11 But YHWH delights in those who revere him
who put their hope in his unrelenting love.

12 Praise YHWH, Jerusalem!
Praise your God, Zion!
13 For he strengthens the bars of your gates
and blesses your children within your walls.
14 He grants peace within your borders
and satisfies you with the finest of wheat.
15 He sends his command to earth
his word travels swiftly!
16 He spreads out snow like a wool blanket
and dusts everything with hoarfrost like ashes.
17 He scatters hailstones
like they’re mere breadcrumbs.
Who can withstand his icy blast?
18 Then he gives the word and everything melts
he makes his wind blow and the waters flow.
19 He revealed his words to Jacob
his laws and judgments to Israel.
20 For no other nation has he done this:
none of them have any knowledge of his laws.
Praise YHWH!

The second of the Psalter’s five concluding psalms, this psalm weaves together calls to praise with the book’s two major reasons for praise: God’s sovereignty over creation and his gracious redemption of his people. Between bracketing calls to praise, the psalmist calls individuals and then the community to praise.

YHWH rebuilds Jerusalem by gathering Israel’s outcasts, or exiles, healing their broken hearts, bandaging their wounds. He lifts up the oppressed while judging their oppressors, thus, setting the world to rights. And in doing so, he blesses his people with well-being, satisfaction, and security.

YHWH’s naming each of the stars—still not all counted by us in the 21st century—attests to his incomparable understanding. He, not the Canaanite fertility god, Baal, sends rain clouds to water the earth that feeds earth’s creatures, right down to fractious raven nestlings. His command paints the trees with delicate hoarfrost and sends the harshest icy blast. Then his word melts everything, bringing on spring. And the same speech guided Israel in a way that no other nation was guided.

At the psalm’s heart, the God who is signally unimpressed by military might—the horse’s strength, the warrior’s stamina—delights instead in those who revere him and hope in his unrelenting love. By turning worldly ideas of national power and glory on their head, the psalm would have comforted the struggling post-exilic community, threatened by enemies on all sides.

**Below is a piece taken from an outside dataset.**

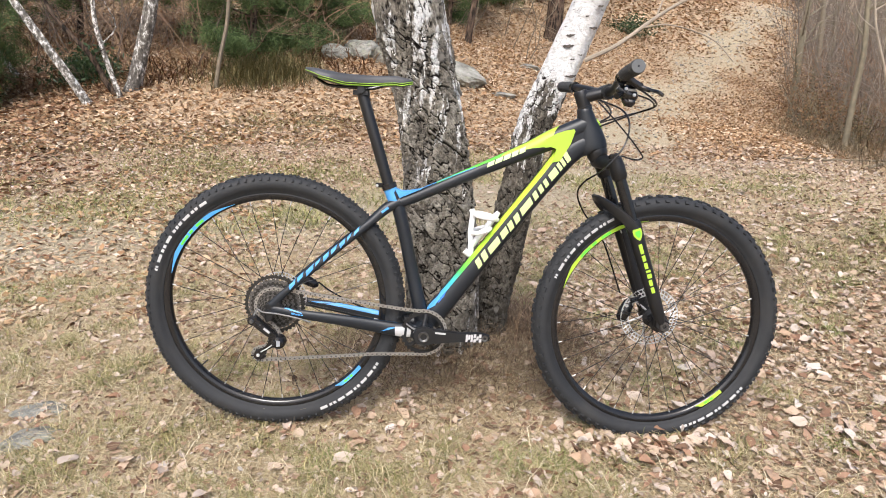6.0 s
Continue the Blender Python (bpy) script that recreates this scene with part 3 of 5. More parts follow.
def make_frame():
    down = Loft([(0.445, -0.035, 0.030, 0.032), (0.475, 0.010, 0.029, 0.031), (0.56, 0.130, 0.026, 0.028), (0.653, 0.262, 0.026, 0.028), (0.745, 0.390, 0.026, 0.029), (0.805, 0.470, 0.026, 0.032), (0.862, 0.511, 0.026, 0.028)], square=0.85)
    top = Loft([(0.325, 0.303, 0.016, 0.014), (0.371, 0.320, 0.017, 0.0155), (0.47, 0.368, 0.017, 0.0165), (0.58, 0.421, 0.018, 0.018), (0.69, 0.474, 0.021, 0.022), (0.76, 0.510, 0.024, 0.027), (0.85, 0.556, 0.025, 0.026)], square=0.85)
    seat = Loft([(0.430, -0.055, 0.030, 0.026), (0.415, 0.0, 0.024, 0.022), (0.385, 0.115, 0.018, 0.019), (0.355, 0.235, 0.018, 0.0185), (0.331, 0.310, 0.019, 0.019), (0.310, 0.350, 0.0185, 0.0185)])
    frame_part = part("frame", top.body(), CARBON, bike, "matt black carbon frame")
    part("down_tube", down.body(24), CARBON, frame_part)
    part("seat_tube", seat.body(), CARBON, frame_part)
    head = Loft([(0.8765, 0.486, 0.026, 0.035), (0.875, 0.490, 0.031, 0.040), (0.870, 0.510, 0.031, 0.0395), (0.862, 0.535, 0.0285, 0.034), (0.852, 0.562, 0.025, 0.027), (0.843, 0.590, 0.0225, 0.0215), (0.841, 0.599, 0.020, 0.019)], square=0.9)
    part("head_tube", head.body(24), CARBON, frame_part)
    part("gusset", Shape().plate([(0.795, 0.49), (0.86, 0.485), (0.855, 0.565), (0.80, 0.545)], -0.022, 0.022, 0.006), CARBON, frame_part)
    part("bottom_bracket_shell", Shape().lathe([(0.0, -0.047), (0.026, -0.047), (0.029, -0.042), (0.029, 0.042), (0.026, 0.047), (0.0, 0.047)], 28, (0.428, 0, -0.055)), CARBON, frame_part)
    for side in (-1, 1):
        cs = Loft([(0.0, -0.004, 0.006, 0.013, side * 0.066), (0.06, -0.012, 0.008, 0.013, side * 0.066), (0.16, -0.024, 0.009, 0.015, side * 0.060), (0.27, -0.040, 0.009, 0.018, side * 0.050), (0.35, -0.052, 0.012, 0.020, side * 0.044), (0.42, -0.058, 0.014, 0.022, side * 0.036)])
        part("chainstay", cs.body(), CARBON, frame_part)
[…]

You poured your life out, Jesus, to gather outcasts, heal their hearts, and bandage their wounds. Because you’re that kind of God. And what excites you is my reverence for you and my hope in your endless grace, however disqualified I feel. I praise you my creator and redeemer God! Amen.

During your free moments today, meditate on these words:

YHWH delights in those who revere him
who put their hope in his unrelenting love.

Why YHWH?

Every translator of the Psalms must decide how to handle God’s personal name, YHWH or YHVH, which occurs repeatedly in its Hebrew text. Translators of the King James Version usually translated it “LORD” (all caps) and sometimes transliterated it (badly) as “Jehovah.” Likewise, all modern translations either translate or transliterate it. Some other options for translating it are “the Eternal,” “the Almighty,” or “the Sovereign Lord.”

While translating it aims to make it more accessible to readers, transliterating it seems to me more faithful to the text since it’s not a word at all, but rather God’s uniquely personal name. This roots it more firmly in the biblical story as the name God revealed to Moses on Mount Sinai. Meaning “the self-existent One who answers to no one,” the name YHWH set Israel’s God apart from all the gods of Israel’s neighbors.

Personal names are, well, very personal. Even the sound of a name can evoke strong emotion. I’ve chosen to transliterate only YHWH’s consonants since the earliest Hebrew manuscripts contain only consonants, the vowels being added much later. My aim in doing so is to honor God’s name and set it apart, as unique.

One problem with YHWH is that we aren’t sure how it was pronounced since Jews long ago stopped saying it out of reverence. (They read Adonai instead whenever they come to YHWH in the text.) I take the advice of my esteemed Hebrew professor, Raymond Dillard, who advocated pronouncing it as Yahveh (Yah·vay). He favored that over the standard Yahweh since the modern Hebrew pronunciation of its third consonant makes the name sound more robustly Jewish. It also makes it sound more robust, period.